*Given material*.
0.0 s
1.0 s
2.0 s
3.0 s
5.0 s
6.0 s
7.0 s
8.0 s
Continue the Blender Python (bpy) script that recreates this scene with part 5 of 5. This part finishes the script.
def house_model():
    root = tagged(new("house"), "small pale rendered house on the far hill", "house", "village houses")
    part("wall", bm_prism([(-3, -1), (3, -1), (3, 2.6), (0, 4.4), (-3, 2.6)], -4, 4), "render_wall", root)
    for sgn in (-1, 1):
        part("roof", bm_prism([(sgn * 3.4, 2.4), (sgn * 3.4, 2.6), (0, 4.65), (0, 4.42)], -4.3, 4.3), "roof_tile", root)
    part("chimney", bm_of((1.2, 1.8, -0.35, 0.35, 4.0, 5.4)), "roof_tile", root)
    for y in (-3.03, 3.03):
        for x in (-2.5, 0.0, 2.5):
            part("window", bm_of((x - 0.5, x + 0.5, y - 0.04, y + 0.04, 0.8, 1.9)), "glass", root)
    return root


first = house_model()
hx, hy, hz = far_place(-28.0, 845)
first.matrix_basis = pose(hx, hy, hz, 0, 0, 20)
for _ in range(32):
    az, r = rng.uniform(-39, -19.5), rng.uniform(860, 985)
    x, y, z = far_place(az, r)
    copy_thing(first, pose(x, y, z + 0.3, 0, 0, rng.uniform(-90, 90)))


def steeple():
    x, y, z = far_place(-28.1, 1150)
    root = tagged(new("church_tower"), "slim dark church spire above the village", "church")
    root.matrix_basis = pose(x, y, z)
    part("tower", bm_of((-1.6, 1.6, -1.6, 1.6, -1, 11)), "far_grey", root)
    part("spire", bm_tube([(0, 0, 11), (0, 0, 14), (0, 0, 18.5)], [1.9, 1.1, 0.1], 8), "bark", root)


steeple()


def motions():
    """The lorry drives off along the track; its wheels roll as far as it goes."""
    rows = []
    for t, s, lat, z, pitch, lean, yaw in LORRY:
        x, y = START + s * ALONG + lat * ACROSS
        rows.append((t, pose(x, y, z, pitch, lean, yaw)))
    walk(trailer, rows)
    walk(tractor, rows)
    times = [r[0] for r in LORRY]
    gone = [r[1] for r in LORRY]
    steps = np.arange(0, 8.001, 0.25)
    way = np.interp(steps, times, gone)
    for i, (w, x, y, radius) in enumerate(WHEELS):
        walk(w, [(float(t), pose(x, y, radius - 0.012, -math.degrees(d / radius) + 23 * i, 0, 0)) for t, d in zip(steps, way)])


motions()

*Problem*.
Transcribe the material above word for word.

*Result*.
0.0 s
1.0 s
2.0 s
3.0 s
5.0 s
6.0 s
7.0 s
8.0 s
Continue the Blender Python (bpy) script that recreates this scene with part 5 of 5. This part finishes the script.
def house_model():
    root = tagged(new("house"), "small pale rendered house on the far hill", "house", "village houses")
    part("wall", bm_prism([(-3, -1), (3, -1), (3, 2.6), (0, 4.4), (-3, 2.6)], -4, 4), "render_wall", root)
    for sgn in (-1, 1):
        part("roof", bm_prism([(sgn * 3.4, 2.4), (sgn * 3.4, 2.6), (0, 4.65), (0, 4.42)], -4.3, 4.3), "roof_tile", root)
    part("chimney", bm_of((1.2, 1.8, -0.35, 0.35, 4.0, 5.4)), "roof_tile", root)
    for y in (-3.03, 3.03):
        for x in (-2.5, 0.0, 2.5):
            part("window", bm_of((x - 0.5, x + 0.5, y - 0.04, y + 0.04, 0.8, 1.9)), "glass", root)
    return root


first = house_model()
hx, hy, hz = far_place(-28.0, 845)
first.matrix_basis = pose(hx, hy, hz, 0, 0, 20)
for _ in range(32):
    az, r = rng.uniform(-39, -19.5), rng.uniform(860, 985)
    x, y, z = far_place(az, r)
    copy_thing(first, pose(x, y, z + 0.3, 0, 0, rng.uniform(-90, 90)))


def steeple():
    x, y, z = far_place(-28.1, 1150)
    root = tagged(new("church_tower"), "slim dark church spire above the village", "church")
    root.matrix_basis = pose(x, y, z)
    part("tower", bm_of((-1.6, 1.6, -1.6, 1.6, -1, 11)), "far_grey", root)
    part("spire", bm_tube([(0, 0, 11), (0, 0, 14), (0, 0, 18.5)], [1.9, 1.1, 0.1], 8), "bark", root)


steeple()


def motions():
    """The lorry drives off along the track; its wheels roll as far as it goes."""
    rows = []
    for t, s, lat, z, pitch, lean, yaw in LORRY:
        x, y = START + s * ALONG + lat * ACROSS
        rows.append((t, pose(x, y, z, pitch, lean, yaw)))
    walk(trailer, rows)
    walk(tractor, rows)
    times = [r[0] for r in LORRY]
    gone = [r[1] for r in LORRY]
    steps = np.arange(0, 8.001, 0.25)
    way = np.interp(steps, times, gone)
    for i, (w, x, y, radius) in enumerate(WHEELS):
        walk(w, [(float(t), pose(x, y, radius - 0.012, -math.degrees(d / radius) + 23 * i, 0, 0)) for t, d in zip(steps, way)])


motions()